Assim nascia a maior rivalidade do país, e uma das maiores rivalidades do mundo. As razões que alimentam esse ódio eterno entre os 2 gigantes, tratarei em outro post, para não ficar longo demais.

Paixões Misteriosas

Todos temos nossas paixões misteriosas, aquelas inexplicáveis, na vida. Pode ser aquela menina de aparelho freio de cavalo e óculos fundo de garrafa, que sorri esquisito, no colégio. Pode ser aquele CD ruim daquela banda fraca (confesso, sou fã do Spin Doctors). Pode ser uma camiseta velha e rasgada, que a namorada quer jogar fora, mas que veste como um veludo. Pode ser jogar bocha e dominó na praça com os aposentados.

No meu caso, é o futebol escocês. Não sei bem dizer como começou. Sei que um dia me apaixonei ao ver uma camisa verde e branco listrada na horizontal e fui atrás pra saber que time era aquele. Depois teve a fase dos jogos de manager no computador, no final dos anos 90. Com a paixão pelo Celtic veio a paixão pelo resto do futebol escocês.

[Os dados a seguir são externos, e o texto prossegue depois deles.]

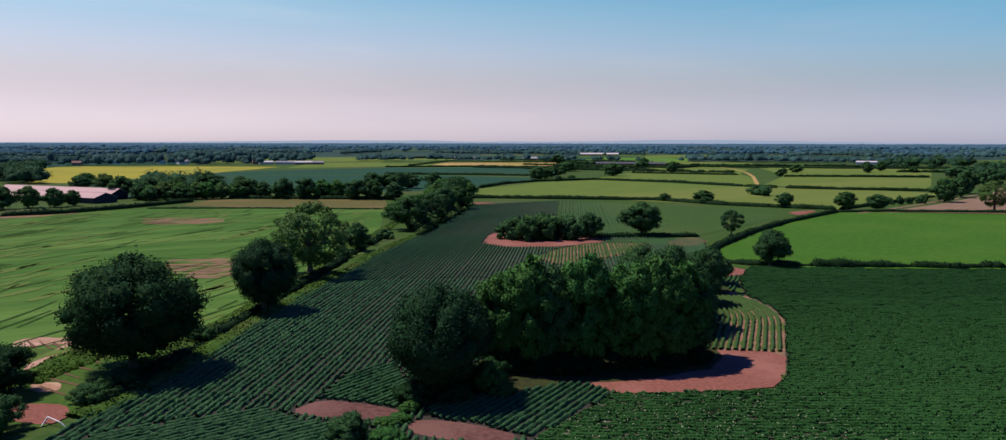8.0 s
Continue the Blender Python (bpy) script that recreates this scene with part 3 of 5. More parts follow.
def bank_at(i, w):
    """Points on the bank: i counts along it, w runs across it from 0 to 1."""
    i, w = np.clip(i, 0, nb - 1.001), np.clip(w, 0, 0.999) * 8
    a, b, u, k = i.astype(int), w.astype(int), (i % 1)[:, None], (w % 1)[:, None]
    return (bv[a, b] * (1 - u) + bv[a + 1, b] * u) * (1 - k) + (bv[a, b + 1] * (1 - u) + bv[a + 1, b + 1] * u) * k


# long dead blades lying down the bank, each a narrow strip that follows the slope
n = 42000
bi, bw, blen = rng.uniform(0, nb - 1, n), rng.random(n), rng.uniform(0.04, 0.10, n)
lean = rng.normal(0.3, 0.5, n)
b0, b1 = bank_at(bi, bw) + (0, 0, 0.02), bank_at(bi + lean, bw + blen) + np.stack([np.zeros(n), np.zeros(n), rng.uniform(0.04, 0.16, n)], 1)
side = np.cross(b1 - b0, (0, 0, 1.0))
side = unit(side) * rng.uniform(0.05, 0.11, (n, 1))
gv, gf = np.stack([b0 - side, b0 + side, b1 + side * 0.5, b1 - side * 0.5], 1).reshape(-1, 3), np.arange(4 * n).reshape(n, 4)
part("grass_mat", mesh_of("grass_mat", gv, gf, M["dry_grass"]), None, verge, "matted straw-yellow grass tufts")
# crumbling edge where the verge drops to the stripped ground
edge = np.array([(BANK[k][2] + (BANK[k + 1][2] - BANK[k][2]) * u, BANK[k][3] + (BANK[k + 1][3] - BANK[k][3]) * u) for k in range(1, 6) for u in rng.random(90)])
edge = edge + rng.normal(0, 0.4, edge.shape) + (0.3, -0.2)
lump = np.array([(x, y, z) for x in (-1, 1) for y in (-1, 1) for z in (-0.5, 0.8)], float)
lv = np.concatenate([np.concatenate([edge, np.full((len(edge), 1), 0.1)], 1)[:, None] + lump[None] * (0.04 + 0.2 * rng.random((len(edge), 1, 1)) ** 2.5) * rng.uniform(0.3, 1.5, (len(edge), 8, 3))]).reshape(-1, 3)
lf = (np.array([(0, 1, 3, 2), (4, 6, 7, 5), (0, 4, 5, 1), (2, 3, 7, 6), (1, 5, 7, 3), (0, 2, 6, 4)])[None] + (np.arange(len(edge)) * 8)[:, None, None]).reshape(-1, 4)
tagged(new("soil_clods", mesh_of("soil_clods", lv, lf, M["dirt"], True)), "dark crumbling clods along the verge foot", "soil", kind="stuff")


def crop_lines(name, lines, mat, label, width, seed):
    """Narrow wandering furrows where a crop is parted or laid flat."""
    g, vs, fs = np.random.default_rng(seed), [], []
    for x, y, heading, length in lines:
        n = max(4, int(length / 2))
        wob = np.cumsum(g.normal(0, 1.6, n)) + g.normal(0, 3)
        for i in range(n):
            hd = radians(heading + wob[i])
            dx, dy = -math.sin(hd), math.cos(hd)
            wd = width * g.uniform(0.4, 1.2) * math.sin(math.pi * (i + 0.5) / n) ** 0.4
            vs += [(x - dy * wd, y + dx * wd, 0), (x + dy * wd, y - dx * wd, 0)]
            if i:
                k = len(vs) - 4
                fs.append((k, k + 1, k + 3, k + 2))
            x, y = x + dx * 2, y + dy * 2
    ob = new(name, mesh_of(name, vs, fs, mat))
    ob.location.z = 0.08
    return tagged(ob, label, "crop", kind="stuff")


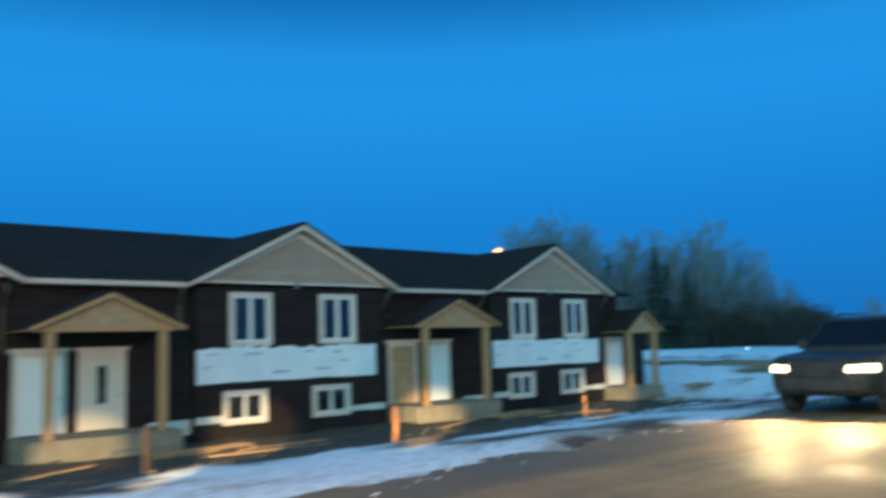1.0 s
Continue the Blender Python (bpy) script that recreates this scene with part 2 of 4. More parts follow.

Passei a acompanhar assiduamente, mesmo que pela internet e com parcas fontes de noticias.

A Escócia sempre me atraiu. Seja pelo cenário bucólico, incrivelmente parado no tempo, dos criadores de ovelhas e plantadores de cevada. Seja pela milenar tradição do melhor whisky do mundo. Seja porque um país minúsculo e esquecido no frio norte da ilha nos deu pensadores da estirpe de David Hume, Adam Smith, Charles Darwin. Ou, no fundo, porque o Highlander é de lá.

Mas o que importa aqui é o futebol escocês. Segundo país no mundo a adotar o futebol. Segunda liga nacional mais antiga do mundo. Tradições mil, com times que levam multidões aos estádios.

E do nível da segundona do Gauchão. Tal qual o cenário bucólico, um futebol parado no tempo, jogado à moda inglesa dos anos 50, com chutões pra frente, jogadores cintura dura, entradas criminosas, e a gorduchinha sendo maltratada do jeito que o diabo gosta.

Como não se apaixonar por tamanha tradição e ruindade? E é sobre tudo isso que esse blog vai falar. Histórias, fatos, conquistas, updates, tudo que aconteceu e ocorre no futebol escocês.

Espero que meus fiéis 5 leitores se divirtam tanto quanto eu nessa empreitada.